• _GIVEN REQUEST_
Produce an exact transcription of the listing below, omitting the pictures.

— Begin SOURCE EXCERPT —

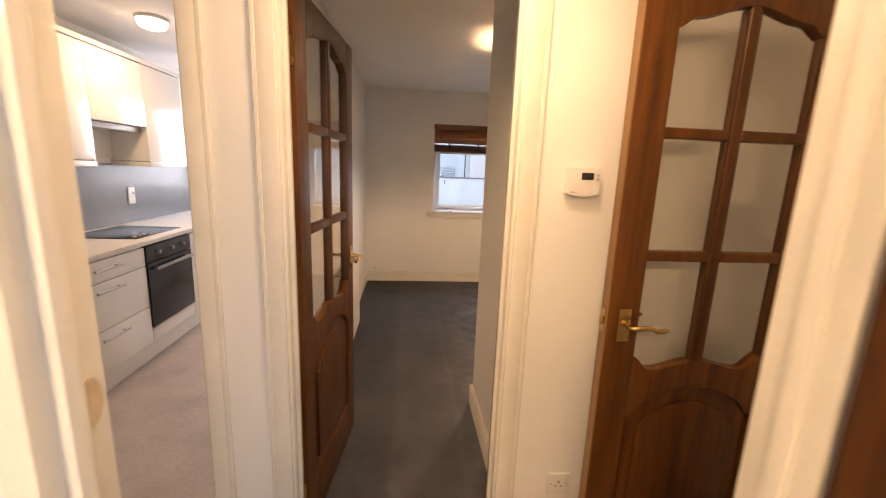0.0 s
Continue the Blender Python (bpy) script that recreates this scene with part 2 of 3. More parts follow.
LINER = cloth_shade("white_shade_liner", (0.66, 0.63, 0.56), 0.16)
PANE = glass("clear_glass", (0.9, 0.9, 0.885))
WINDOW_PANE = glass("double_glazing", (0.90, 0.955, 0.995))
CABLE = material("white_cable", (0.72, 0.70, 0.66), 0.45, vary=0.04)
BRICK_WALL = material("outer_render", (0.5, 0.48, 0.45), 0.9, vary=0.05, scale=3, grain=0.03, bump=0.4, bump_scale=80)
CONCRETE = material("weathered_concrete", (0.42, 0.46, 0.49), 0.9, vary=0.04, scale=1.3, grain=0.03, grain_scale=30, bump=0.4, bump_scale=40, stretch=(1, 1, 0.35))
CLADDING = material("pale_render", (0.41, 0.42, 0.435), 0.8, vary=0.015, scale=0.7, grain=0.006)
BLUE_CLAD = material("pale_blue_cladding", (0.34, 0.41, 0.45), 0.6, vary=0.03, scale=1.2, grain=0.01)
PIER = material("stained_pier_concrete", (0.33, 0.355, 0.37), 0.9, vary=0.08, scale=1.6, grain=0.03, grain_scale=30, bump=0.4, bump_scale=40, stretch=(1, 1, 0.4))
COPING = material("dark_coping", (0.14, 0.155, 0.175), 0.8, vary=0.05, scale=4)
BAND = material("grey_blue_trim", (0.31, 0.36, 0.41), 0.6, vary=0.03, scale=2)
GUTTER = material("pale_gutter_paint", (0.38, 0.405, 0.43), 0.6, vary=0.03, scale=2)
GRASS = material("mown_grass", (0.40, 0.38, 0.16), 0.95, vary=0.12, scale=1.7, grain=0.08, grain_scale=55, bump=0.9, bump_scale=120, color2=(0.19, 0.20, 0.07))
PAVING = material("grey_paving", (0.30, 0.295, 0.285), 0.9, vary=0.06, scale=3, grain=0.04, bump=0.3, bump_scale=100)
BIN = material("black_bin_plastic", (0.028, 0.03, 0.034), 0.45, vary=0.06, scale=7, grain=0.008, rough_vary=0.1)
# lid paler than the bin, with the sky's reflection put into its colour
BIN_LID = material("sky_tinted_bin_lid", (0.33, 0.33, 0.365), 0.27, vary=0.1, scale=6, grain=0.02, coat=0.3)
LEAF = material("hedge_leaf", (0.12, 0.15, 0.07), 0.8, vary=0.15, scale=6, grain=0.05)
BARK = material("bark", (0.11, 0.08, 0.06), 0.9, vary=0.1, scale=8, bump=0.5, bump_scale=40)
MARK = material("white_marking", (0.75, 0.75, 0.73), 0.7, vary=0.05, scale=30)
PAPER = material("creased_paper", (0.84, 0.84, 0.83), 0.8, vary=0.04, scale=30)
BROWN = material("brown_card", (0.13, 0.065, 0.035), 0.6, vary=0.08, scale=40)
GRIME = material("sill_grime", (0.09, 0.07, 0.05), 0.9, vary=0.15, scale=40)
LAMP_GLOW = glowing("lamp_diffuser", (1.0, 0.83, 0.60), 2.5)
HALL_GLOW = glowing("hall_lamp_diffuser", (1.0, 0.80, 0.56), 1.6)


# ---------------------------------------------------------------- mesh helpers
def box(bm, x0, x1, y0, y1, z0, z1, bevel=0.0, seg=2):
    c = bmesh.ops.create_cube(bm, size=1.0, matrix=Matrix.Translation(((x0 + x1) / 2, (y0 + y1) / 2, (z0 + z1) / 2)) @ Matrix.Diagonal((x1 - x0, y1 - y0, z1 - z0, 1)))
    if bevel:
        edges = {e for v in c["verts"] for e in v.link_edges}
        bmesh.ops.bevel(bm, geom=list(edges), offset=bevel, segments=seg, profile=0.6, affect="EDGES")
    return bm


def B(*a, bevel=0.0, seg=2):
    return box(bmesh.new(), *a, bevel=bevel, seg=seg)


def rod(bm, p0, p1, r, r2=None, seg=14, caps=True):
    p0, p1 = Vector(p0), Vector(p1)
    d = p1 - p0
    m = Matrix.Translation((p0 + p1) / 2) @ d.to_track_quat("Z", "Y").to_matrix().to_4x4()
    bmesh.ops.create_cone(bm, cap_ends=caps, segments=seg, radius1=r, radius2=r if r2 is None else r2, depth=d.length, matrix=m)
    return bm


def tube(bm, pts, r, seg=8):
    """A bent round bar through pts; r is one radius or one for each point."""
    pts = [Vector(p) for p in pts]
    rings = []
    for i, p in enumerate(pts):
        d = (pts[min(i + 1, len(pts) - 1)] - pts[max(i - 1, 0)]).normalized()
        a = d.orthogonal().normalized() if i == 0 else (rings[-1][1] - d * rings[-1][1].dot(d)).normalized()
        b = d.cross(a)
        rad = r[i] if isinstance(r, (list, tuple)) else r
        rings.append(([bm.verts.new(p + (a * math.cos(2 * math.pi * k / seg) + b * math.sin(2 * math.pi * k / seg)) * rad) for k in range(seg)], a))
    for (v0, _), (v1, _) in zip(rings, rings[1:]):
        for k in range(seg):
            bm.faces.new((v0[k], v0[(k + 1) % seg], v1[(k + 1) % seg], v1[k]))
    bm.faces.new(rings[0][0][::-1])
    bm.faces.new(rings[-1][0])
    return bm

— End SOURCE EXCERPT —

• _SOLUTION TO THIS TASK_
0.0 s
Continue the Blender Python (bpy) script that recreates this scene with part 2 of 3. More parts follow.
LINER = cloth_shade("white_shade_liner", (0.66, 0.63, 0.56), 0.16)
PANE = glass("clear_glass", (0.9, 0.9, 0.885))
WINDOW_PANE = glass("double_glazing", (0.90, 0.955, 0.995))
CABLE = material("white_cable", (0.72, 0.70, 0.66), 0.45, vary=0.04)
BRICK_WALL = material("outer_render", (0.5, 0.48, 0.45), 0.9, vary=0.05, scale=3, grain=0.03, bump=0.4, bump_scale=80)
CONCRETE = material("weathered_concrete", (0.42, 0.46, 0.49), 0.9, vary=0.04, scale=1.3, grain=0.03, grain_scale=30, bump=0.4, bump_scale=40, stretch=(1, 1, 0.35))
CLADDING = material("pale_render", (0.41, 0.42, 0.435), 0.8, vary=0.015, scale=0.7, grain=0.006)
BLUE_CLAD = material("pale_blue_cladding", (0.34, 0.41, 0.45), 0.6, vary=0.03, scale=1.2, grain=0.01)
PIER = material("stained_pier_concrete", (0.33, 0.355, 0.37), 0.9, vary=0.08, scale=1.6, grain=0.03, grain_scale=30, bump=0.4, bump_scale=40, stretch=(1, 1, 0.4))
COPING = material("dark_coping", (0.14, 0.155, 0.175), 0.8, vary=0.05, scale=4)
BAND = material("grey_blue_trim", (0.31, 0.36, 0.41), 0.6, vary=0.03, scale=2)
GUTTER = material("pale_gutter_paint", (0.38, 0.405, 0.43), 0.6, vary=0.03, scale=2)
GRASS = material("mown_grass", (0.40, 0.38, 0.16), 0.95, vary=0.12, scale=1.7, grain=0.08, grain_scale=55, bump=0.9, bump_scale=120, color2=(0.19, 0.20, 0.07))
PAVING = material("grey_paving", (0.30, 0.295, 0.285), 0.9, vary=0.06, scale=3, grain=0.04, bump=0.3, bump_scale=100)
BIN = material("black_bin_plastic", (0.028, 0.03, 0.034), 0.45, vary=0.06, scale=7, grain=0.008, rough_vary=0.1)
# lid paler than the bin, with the sky's reflection put into its colour
BIN_LID = material("sky_tinted_bin_lid", (0.33, 0.33, 0.365), 0.27, vary=0.1, scale=6, grain=0.02, coat=0.3)
LEAF = material("hedge_leaf", (0.12, 0.15, 0.07), 0.8, vary=0.15, scale=6, grain=0.05)
BARK = material("bark", (0.11, 0.08, 0.06), 0.9, vary=0.1, scale=8, bump=0.5, bump_scale=40)
MARK = material("white_marking", (0.75, 0.75, 0.73), 0.7, vary=0.05, scale=30)
PAPER = material("creased_paper", (0.84, 0.84, 0.83), 0.8, vary=0.04, scale=30)
BROWN = material("brown_card", (0.13, 0.065, 0.035), 0.6, vary=0.08, scale=40)
GRIME = material("sill_grime", (0.09, 0.07, 0.05), 0.9, vary=0.15, scale=40)
LAMP_GLOW = glowing("lamp_diffuser", (1.0, 0.83, 0.60), 2.5)
HALL_GLOW = glowing("hall_lamp_diffuser", (1.0, 0.80, 0.56), 1.6)


# ---------------------------------------------------------------- mesh helpers
def box(bm, x0, x1, y0, y1, z0, z1, bevel=0.0, seg=2):
    c = bmesh.ops.create_cube(bm, size=1.0, matrix=Matrix.Translation(((x0 + x1) / 2, (y0 + y1) / 2, (z0 + z1) / 2)) @ Matrix.Diagonal((x1 - x0, y1 - y0, z1 - z0, 1)))
    if bevel:
        edges = {e for v in c["verts"] for e in v.link_edges}
        bmesh.ops.bevel(bm, geom=list(edges), offset=bevel, segments=seg, profile=0.6, affect="EDGES")
    return bm


def B(*a, bevel=0.0, seg=2):
    return box(bmesh.new(), *a, bevel=bevel, seg=seg)


def rod(bm, p0, p1, r, r2=None, seg=14, caps=True):
    p0, p1 = Vector(p0), Vector(p1)
    d = p1 - p0
    m = Matrix.Translation((p0 + p1) / 2) @ d.to_track_quat("Z", "Y").to_matrix().to_4x4()
    bmesh.ops.create_cone(bm, cap_ends=caps, segments=seg, radius1=r, radius2=r if r2 is None else r2, depth=d.length, matrix=m)
    return bm


def tube(bm, pts, r, seg=8):
    """A bent round bar through pts; r is one radius or one for each point."""
    pts = [Vector(p) for p in pts]
    rings = []
    for i, p in enumerate(pts):
        d = (pts[min(i + 1, len(pts) - 1)] - pts[max(i - 1, 0)]).normalized()
        a = d.orthogonal().normalized() if i == 0 else (rings[-1][1] - d * rings[-1][1].dot(d)).normalized()
        b = d.cross(a)
        rad = r[i] if isinstance(r, (list, tuple)) else r
        rings.append(([bm.verts.new(p + (a * math.cos(2 * math.pi * k / seg) + b * math.sin(2 * math.pi * k / seg)) * rad) for k in range(seg)], a))
    for (v0, _), (v1, _) in zip(rings, rings[1:]):
        for k in range(seg):
            bm.faces.new((v0[k], v0[(k + 1) % seg], v1[(k + 1) % seg], v1[k]))
    bm.faces.new(rings[0][0][::-1])
    bm.faces.new(rings[-1][0])
    return bm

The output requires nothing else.